Dataset:
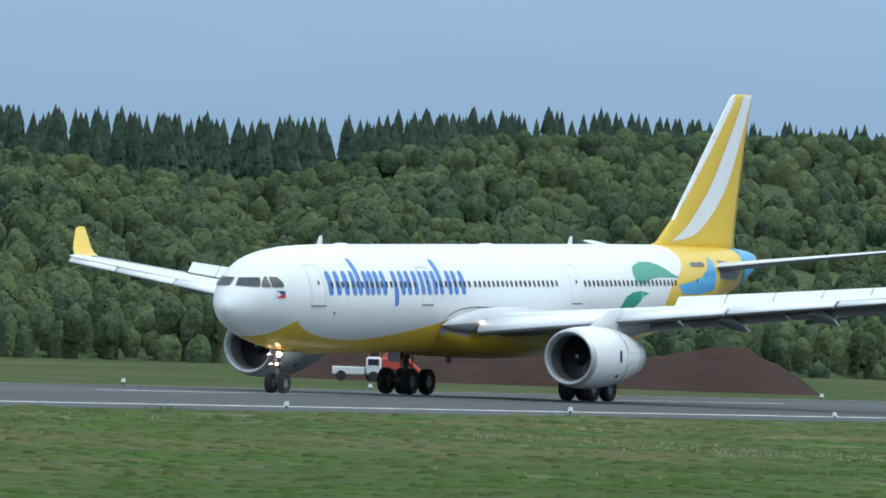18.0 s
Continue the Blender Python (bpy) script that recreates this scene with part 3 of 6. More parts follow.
    for i in range(190):
        az = -57.2 + 8.2 * (i + rng.uniform(-0.45, 0.45)) / 189
        rb = base_range(az) * rng.uniform(1.05, 1.11)
        dark_end = az < -55.75
        s, q = rng.uniform(1.5, 2.9), rng.uniform(0.85, 1.2)
        top = EYE + rb * tan_el(az) + (rng.uniform(-0.2, 1.1) if i % 2 else rng.uniform(-2.6, -0.6))
        for _ in range(9):
            a, k = rng.uniform(0, 6.28), rng.uniform(0, 1)
            (near if -55.75 < az < -54.3 else shade).append((*(Vector((*on_bearing(az, rb), 0)) + Vector((math.cos(a), math.sin(a), 0)) * s * (0.15 + 0.75 * k))[:2], top - s * (0.45 + 1.2 * k * k) - 0.1, s * rng.uniform(0.4, 0.62), q))
        (fill if -55.75 < az < -54.3 else shade_fill).append((*on_bearing(az + 0.02, rb * 0.998), top - s * q - 2.2, s * 1.15, q))
        if not dark_end and (az > -52.4 and i % 3 == 0 or i % 11 == 0):
            cedar(az, rb * 0.995, FZ, top + rng.uniform(0.0, 0.7), rng.uniform(2.0, 2.7))
    for i in range(420):
        az = rng.uniform(-57.2, -49.0)
        rb = base_range(az) * rng.uniform(1.04, 1.06)
        s = rng.uniform(1.1, 2.0)
        (fill if -55.75 < az < -54.3 else shade_fill).append((*on_bearing(az, rb), EYE + rb * tan_el(az) - rng.uniform(2.2, 8.0) - s, s, rng.uniform(0.8, 1.1)))
    scatter("field_trees", near, (M["leaf_mid"], M["leaf_spray"]), "uneven green trees behind the airfield buildings", PUFF)
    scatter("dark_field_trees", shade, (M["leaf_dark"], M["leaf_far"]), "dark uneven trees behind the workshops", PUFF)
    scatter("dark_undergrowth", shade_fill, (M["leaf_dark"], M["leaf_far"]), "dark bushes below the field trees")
    scatter("field_undergrowth", fill, (M["leaf_mid"], M["leaf_spray"]), "green bushes below the field trees")


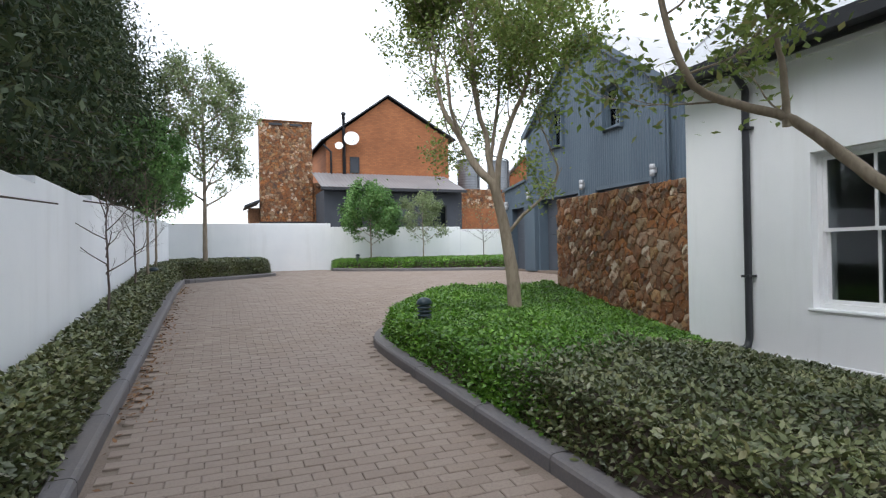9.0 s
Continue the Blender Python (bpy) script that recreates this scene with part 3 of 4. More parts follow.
part("pier", boxes((GAR_X - 0.13, GAR_X + 0.02, 23.7, 24.38, 0.48, 2.64), bevel=0.006), M_BLUE, garage)
for a, b, z in G_DOOR:
    part("door_reveal", boxes((GAR_X - 0.02, GAR_X + 0.3, a - 0.02, a + 0.05, 0.5, z), (GAR_X - 0.02, GAR_X + 0.3, b - 0.05, b + 0.02, 0.5, z), (GAR_X + 0.003, GAR_X + 0.3, a + 0.05, b - 0.05, z - 0.08, z + 0.01)), M_BLUE, garage)
    d = part("garage_door", boxes((GAR_X + 0.3, GAR_X + 0.33, a, b, 0.5, z)), M_DOOR, garage, "slate-grey sectional garage door, closed")
    for k in range(4):
        part("door_panel", boxes((GAR_X + 0.27, GAR_X + 0.302, a + 0.055, b - 0.055, 0.515 + k * 0.55, 0.515 + k * 0.55 + 0.542), bevel=0.007), M_DOOR, d)
# annex with the third door
AY1 = 26.0
part("annex_cladding", corrugated("annex_cladding", (GAR_X - 0.01, 0, 0), (0, -1, 0), (0, 0, 1), -AY1, -GY1, lambda u: 0.42, lambda u: 3.42 + (u + GY1) * 0.12, M_BLUE, [(-25.5, -24.5, 0.3, 2.58)]), M_BLUE, garage)
part("annex_wall", boxes((GAR_X + 0.02, 13.0, AY1 - 0.2, AY1, 0.3, 3.2), (GAR_X + 0.02, GAR_X + 0.25, 25.52, AY1 - 0.2, 0.3, 3.2)), M_BLUE, garage)
bm = bmesh.new()
prism(bm, [(GY1 + 0.005, 3.42), (AY1 + 0.08, 3.22), (AY1 + 0.08, 3.3), (GY1 + 0.005, 3.5)], "x", GAR_X - 0.08, 13.1)
part("annex_roof", bm, M_BLUE, garage)
d = part("garage_door", boxes((GAR_X + 0.22, GAR_X + 0.25, 24.45, 25.55, 0.45, 2.6)), M_DOOR, garage, "slate-grey side garage door, closed")
for k in range(4):
    part("door_panel", boxes((GAR_X + 0.195, GAR_X + 0.222, 24.52, 25.48, 0.5 + k * 0.52, 0.5 + k * 0.52 + 0.51), bevel=0.007), M_DOOR, d)
for a, b in G_WIN:
    w = sash_window("window", (GAR_X - 0.08, a, 4.2), b - a, 1.06, M_BLUE, "slate-blue sash window with pale blind, standing proud of cladding", True)
    part("window_architrave", boxes((-0.02, 0.09, -0.05, 0.0, -0.06, 1.12), (-0.02, 0.09, b - a, b - a + 0.05, -0.06, 1.12), (-0.05, 0.09, 0.0, b - a, 1.06, 1.12)), M_BLUE, w)
    part("room_back", boxes((0.6, 0.62, -0.1, b - a + 0.1, -0.1, 1.3)), M_ROOM, w)
    w.matrix_world = G_TURN @ w.matrix_basis
for y, z in ((18.4, 2.91), (21.15, 2.91), (24.15, 2.91), (25.75, 2.72)):
    wl_ = wall_lamp((GAR_X - 0.01, y, z), label="pale grey cylinder wall lamp on corrugated cladding")
    wl_.matrix_world = G_TURN @ wl_.matrix_basis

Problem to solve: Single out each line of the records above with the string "that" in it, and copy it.

Answer to the task:
Continue the Blender Python (bpy) script that recreates this scene with part 3 of 6. More parts follow.
Continue the Blender Python (bpy) script that recreates this scene with part 3 of 4. More parts follow.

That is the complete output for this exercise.